En este punto son muchos los que llamándose cristianos a sí mismos renuncian a estos textos de la Biblia. Ellos argumentan que tal vez Dios amó menos a Esaú pero que jamás lo odió. Se escandalizan y avergüenzan de tener por cierto a ese Dios de las Escrituras, de tal forma que sus teólogos de turno suavizan las palabras del texto y hablan del auto-endurecimiento de Esaú. Pero la Escritura no es ambigua y denuncia semejante atrevimiento en la objeción, advirtiendo que Dios hace como quiere y que nadie puede decirle que haga de esta o de otra manera. Y no se trata de que Abraham haya fallado para que su nieto Esaú no haya sido llamado, sino que Dios es libre de llamar a sus escogidos y nadie puede persuadirlo de hacer otra cosa.
El Dios de la gracia nos ha enseñado a través de la vida de Abraham muchas cosas para nuestro beneficio. Resalta en ellas el hecho de que Sara fuese una mujer estéril y entrada en años, al tiempo en que Abraham también estaba viejo para el momento en que se le hizo la promesa del hijo por venir.
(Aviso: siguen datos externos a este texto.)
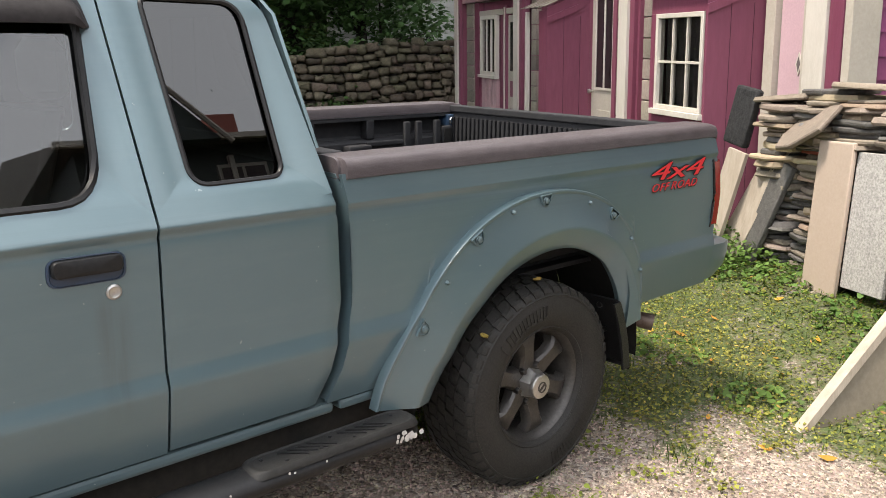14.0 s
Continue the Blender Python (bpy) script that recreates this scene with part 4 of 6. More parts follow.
def bed():
    ztop = lambda x: 1.180
    for s in (-1, 1):
        xs = [2.158] + frange(2.175, 2.36, 8) + frange(2.37, 3.59, 50) + frange(3.61, 4.085, 16)
        lean = lambda x, z: x + (rear_cut(z) - 2.122) * max(0, 1 - (x - 2.158) / 0.25) + tail_off(z) * max(0, (x - 3.75) / 0.335)
        zb = lambda x: arch(x, RC, 0.60, 0.522 + 0.012 * max(0, x - 3.4))
        bs = flank("bed_side", s, xs, zb, ztop, lean, "painted cargo bed side")
        # bed side's front edge turned in
        ed = Geo().grid([[Vector((rear_cut(z) + 0.036, s * (half(z) - d), z)) for z in frange(0.53, 1.178, 14)] for d in (0.0, 0.10)])
        part("bed_front_edge", body(ed), PAINT, bs, thick=0.004)
        cap = [(0.868, 1.162), (0.8795, 1.167), (0.879, 1.192), (0.873, 1.209), (0.864, 1.217), (0.848, 1.221), (0.80, 1.223), (0.74, 1.221), (0.722, 1.217), (0.716, 1.205), (0.715, 1.17)]
        rows = []
        for x in [2.158, 2.162, 2.18] + frange(2.25, 3.95, 24) + [3.99, 4.015, 4.030, 4.036]:
            k = 0.97 if x < 2.16 else (0.985 if x > 4.033 else 1.0)
            dz = -0.012 * max(0, (x - 3.98) / 0.06) ** 2
            rows.append([Vector((x, s * y * k, z + dz)) for y, z in cap])
        if s > 0:
            rows = [list(reversed(r)) for r in rows]
        cg = Geo().grid(rows)
        cg.poly(rows[0])
        cg.poly(list(reversed(rows[-1])))
        part("bed_rail_cap", body(cg), PLUM, truck, "sun-faded plum-brown plastic bed rail cap", thick=-0.008)
        inner = Geo()
        inner.grid([[Vector((x, s * y, z)) for x in frange(2.21, 3.99, 40)] for y, z in ((0.718, 1.168), (0.718, 1.150), (0.770, 1.146), (0.776, 1.070), (0.770, 1.058), (0.722, 1.050), (0.708, 1.040), (0.700, 0.74))])
        ls = part("bed_liner_side", body(inner), LINER, truck, "black moulded bed liner side", smooth=28)
        bx = lambda x0, x1, y0, y1, z0, z1: body(Geo().box((x0, min(s * y0, s * y1), z0), (x1, max(s * y0, s * y1), z1)))
        for xx, w_ in ((2.40, 0.05), (3.03, 0.06), (3.40, 0.05)):
            part("liner_post", bx(xx, xx + w_, 0.716, 0.774, 1.052, 1.152), LINER, ls, bevel=0.008)
        for xx in (3.62, 3.70, 3.83):
            part("liner_rib", bx(xx, xx + 0.04, 0.680, 0.703, 0.76, 1.135), LINER, ls, bevel=0.008)
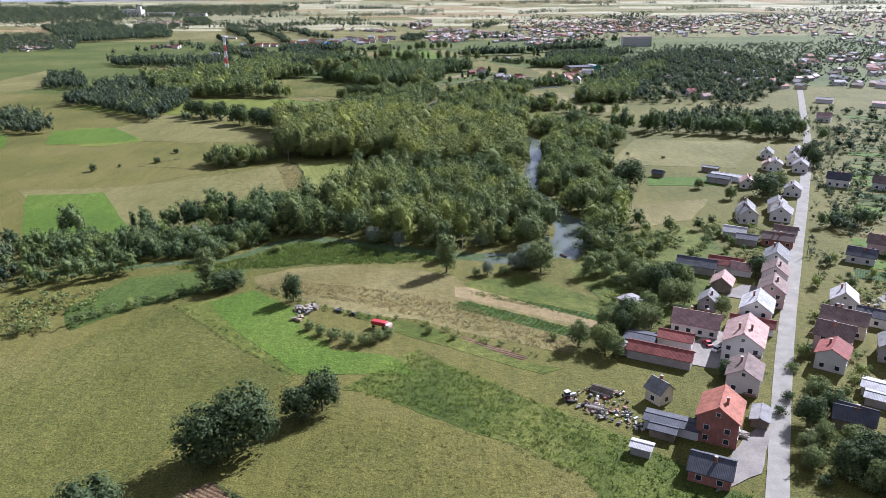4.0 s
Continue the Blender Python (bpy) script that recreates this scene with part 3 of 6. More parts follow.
# ---- fields left of the wood ----
field("field_pale_left", [(-235.6, 504.1), (-178.5, 510.3), (-142.4, 529.3), (-102.9, 558.5), (-96.3, 562), (-70, 482.5), (-87.2, 464.2), (-113.3, 450.3), (-136.4, 432.1), (-170.3, 416.9)], M_HAY, "pale mown hay meadow", amp=2.0)
field("field_straw_wedge", [(-106.2, 557.9), (-98.6, 562.4), (-92.2, 554.3), (-75.9, 499.9), (-89, 500.3)], M_HAY, "strip of tall dry grass", amp=0.8)
field("field_crop", [(-95.1, 562.3), (-86.1, 569.5), (-53.6, 569.7), (-29.5, 569), (-25.7, 519.7), (-51.2, 515.9), (-63.9, 505.7), (-63.2, 495.5), (-74.4, 495.8)], M_CROP, "striped yellow green crop field", amp=0.6)
field("field_bright_left", [(-226.5, 494.6), (-189.3, 497.5), (-144.4, 430.7), (-170.7, 420.7), (-186.7, 413.5)], M_BRIGHT, "bright green mown field", amp=1.0)
field("field_pale_far", [(-256, 691.4), (-240.3, 751.2), (-181.6, 710.7), (-121.3, 647.9), (-120.3, 630.8), (-183.7, 627.7), (-215.4, 639.7)], M_HAY, "pale tan hayfield", amp=2.0)
field("field_stripe_far", [(-290.1, 692.6), (-254.5, 688.5), (-213, 639.6), (-238.2, 621.2), (-254.5, 619.7)], M_LUSH, "green mown stripe", amp=1.0)
field("field_lush", [(-346.9, 791.6), (-249.7, 837.6), (-145.4, 833.8), (-112.2, 820.4), (-89.8, 815.1), (-54.5, 801), (-65.3, 774.7), (-98.6, 730.2), (-98.7, 703.9), (-136.2, 745.2), (-153.4, 734.6), (-143.8, 705.3), (-163.9, 712.7), (-188.4, 746.9), (-271.5, 755.6)], M_LUSH, "bright green mown meadow with swathes", amp=1.5)
field("field_light_corner", [(-112, 810.9), (-71.6, 813.9), (-56.9, 808.3), (-61.1, 780.8), (-76.5, 760.3), (-85.9, 765.9), (-90.3, 785.9)], M_MEADOW, "pale mown clearing by the river", amp=1.0)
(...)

Nosotros éramos estériles como lo es el resto del mundo, muertos en delitos y pecados, incapaces para dar a luz a un nuevo ser dentro de nosotros. Ha sido el Espíritu Divino que abrió la matriz de Sara e hizo fértil a Abraham, el que nos ha dado vida cuando estuvimos muertos. De no haber sido por ese pacto de gracia ¿quién podría ser salvo? Nos queda bajar la cabeza ante semejante Dios y reflexionar sobre su palabra, para ver qué tan cerca está Él de nosotros.